▶ **The records**:
# # # # #

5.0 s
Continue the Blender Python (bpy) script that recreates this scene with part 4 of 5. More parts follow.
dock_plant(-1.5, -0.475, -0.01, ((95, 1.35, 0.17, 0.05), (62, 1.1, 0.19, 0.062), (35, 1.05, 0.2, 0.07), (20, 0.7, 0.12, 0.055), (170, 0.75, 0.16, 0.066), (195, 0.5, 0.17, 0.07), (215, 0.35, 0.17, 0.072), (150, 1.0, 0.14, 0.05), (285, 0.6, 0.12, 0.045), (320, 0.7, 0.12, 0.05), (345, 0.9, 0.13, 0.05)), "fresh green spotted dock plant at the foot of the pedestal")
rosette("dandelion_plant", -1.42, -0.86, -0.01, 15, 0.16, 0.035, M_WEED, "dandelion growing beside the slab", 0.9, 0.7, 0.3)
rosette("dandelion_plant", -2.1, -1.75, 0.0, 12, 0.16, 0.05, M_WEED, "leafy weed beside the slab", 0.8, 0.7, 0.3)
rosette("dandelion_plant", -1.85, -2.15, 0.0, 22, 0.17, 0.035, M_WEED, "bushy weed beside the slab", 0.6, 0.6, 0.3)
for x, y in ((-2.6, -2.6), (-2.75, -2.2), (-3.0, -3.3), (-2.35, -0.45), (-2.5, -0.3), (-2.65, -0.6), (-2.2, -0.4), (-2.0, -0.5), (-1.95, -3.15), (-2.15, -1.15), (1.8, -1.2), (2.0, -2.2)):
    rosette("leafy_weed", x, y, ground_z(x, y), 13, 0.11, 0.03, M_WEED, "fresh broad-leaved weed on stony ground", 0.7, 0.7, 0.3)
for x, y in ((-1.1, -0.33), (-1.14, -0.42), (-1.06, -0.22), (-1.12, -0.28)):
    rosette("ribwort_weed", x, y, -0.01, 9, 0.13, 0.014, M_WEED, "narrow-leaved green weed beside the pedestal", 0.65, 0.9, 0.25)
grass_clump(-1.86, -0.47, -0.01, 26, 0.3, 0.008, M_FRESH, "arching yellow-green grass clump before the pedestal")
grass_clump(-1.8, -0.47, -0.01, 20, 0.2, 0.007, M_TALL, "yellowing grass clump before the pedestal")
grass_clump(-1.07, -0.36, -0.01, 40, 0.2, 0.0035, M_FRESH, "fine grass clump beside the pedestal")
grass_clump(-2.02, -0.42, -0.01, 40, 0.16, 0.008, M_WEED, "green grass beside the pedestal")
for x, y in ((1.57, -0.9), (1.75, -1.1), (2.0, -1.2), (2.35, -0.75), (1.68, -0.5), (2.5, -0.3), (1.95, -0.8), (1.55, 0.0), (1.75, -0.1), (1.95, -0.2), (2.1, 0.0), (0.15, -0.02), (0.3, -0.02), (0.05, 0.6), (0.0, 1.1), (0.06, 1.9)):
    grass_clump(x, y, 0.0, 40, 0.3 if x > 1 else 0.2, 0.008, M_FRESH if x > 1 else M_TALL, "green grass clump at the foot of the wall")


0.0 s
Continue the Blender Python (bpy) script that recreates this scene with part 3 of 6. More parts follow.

# # # # #

Write out the complete set of records exactly as given.

5.0 s
Continue the Blender Python (bpy) script that recreates this scene with part 4 of 5. More parts follow.
dock_plant(-1.5, -0.475, -0.01, ((95, 1.35, 0.17, 0.05), (62, 1.1, 0.19, 0.062), (35, 1.05, 0.2, 0.07), (20, 0.7, 0.12, 0.055), (170, 0.75, 0.16, 0.066), (195, 0.5, 0.17, 0.07), (215, 0.35, 0.17, 0.072), (150, 1.0, 0.14, 0.05), (285, 0.6, 0.12, 0.045), (320, 0.7, 0.12, 0.05), (345, 0.9, 0.13, 0.05)), "fresh green spotted dock plant at the foot of the pedestal")
rosette("dandelion_plant", -1.42, -0.86, -0.01, 15, 0.16, 0.035, M_WEED, "dandelion growing beside the slab", 0.9, 0.7, 0.3)
rosette("dandelion_plant", -2.1, -1.75, 0.0, 12, 0.16, 0.05, M_WEED, "leafy weed beside the slab", 0.8, 0.7, 0.3)
rosette("dandelion_plant", -1.85, -2.15, 0.0, 22, 0.17, 0.035, M_WEED, "bushy weed beside the slab", 0.6, 0.6, 0.3)
for x, y in ((-2.6, -2.6), (-2.75, -2.2), (-3.0, -3.3), (-2.35, -0.45), (-2.5, -0.3), (-2.65, -0.6), (-2.2, -0.4), (-2.0, -0.5), (-1.95, -3.15), (-2.15, -1.15), (1.8, -1.2), (2.0, -2.2)):
    rosette("leafy_weed", x, y, ground_z(x, y), 13, 0.11, 0.03, M_WEED, "fresh broad-leaved weed on stony ground", 0.7, 0.7, 0.3)
for x, y in ((-1.1, -0.33), (-1.14, -0.42), (-1.06, -0.22), (-1.12, -0.28)):
    rosette("ribwort_weed", x, y, -0.01, 9, 0.13, 0.014, M_WEED, "narrow-leaved green weed beside the pedestal", 0.65, 0.9, 0.25)
grass_clump(-1.86, -0.47, -0.01, 26, 0.3, 0.008, M_FRESH, "arching yellow-green grass clump before the pedestal")
grass_clump(-1.8, -0.47, -0.01, 20, 0.2, 0.007, M_TALL, "yellowing grass clump before the pedestal")
grass_clump(-1.07, -0.36, -0.01, 40, 0.2, 0.0035, M_FRESH, "fine grass clump beside the pedestal")
grass_clump(-2.02, -0.42, -0.01, 40, 0.16, 0.008, M_WEED, "green grass beside the pedestal")
for x, y in ((1.57, -0.9), (1.75, -1.1), (2.0, -1.2), (2.35, -0.75), (1.68, -0.5), (2.5, -0.3), (1.95, -0.8), (1.55, 0.0), (1.75, -0.1), (1.95, -0.2), (2.1, 0.0), (0.15, -0.02), (0.3, -0.02), (0.05, 0.6), (0.0, 1.1), (0.06, 1.9)):
    grass_clump(x, y, 0.0, 40, 0.3 if x > 1 else 0.2, 0.008, M_FRESH if x > 1 else M_TALL, "green grass clump at the foot of the wall")


0.0 s
Continue the Blender Python (bpy) script that recreates this scene with part 3 of 6. More parts follow.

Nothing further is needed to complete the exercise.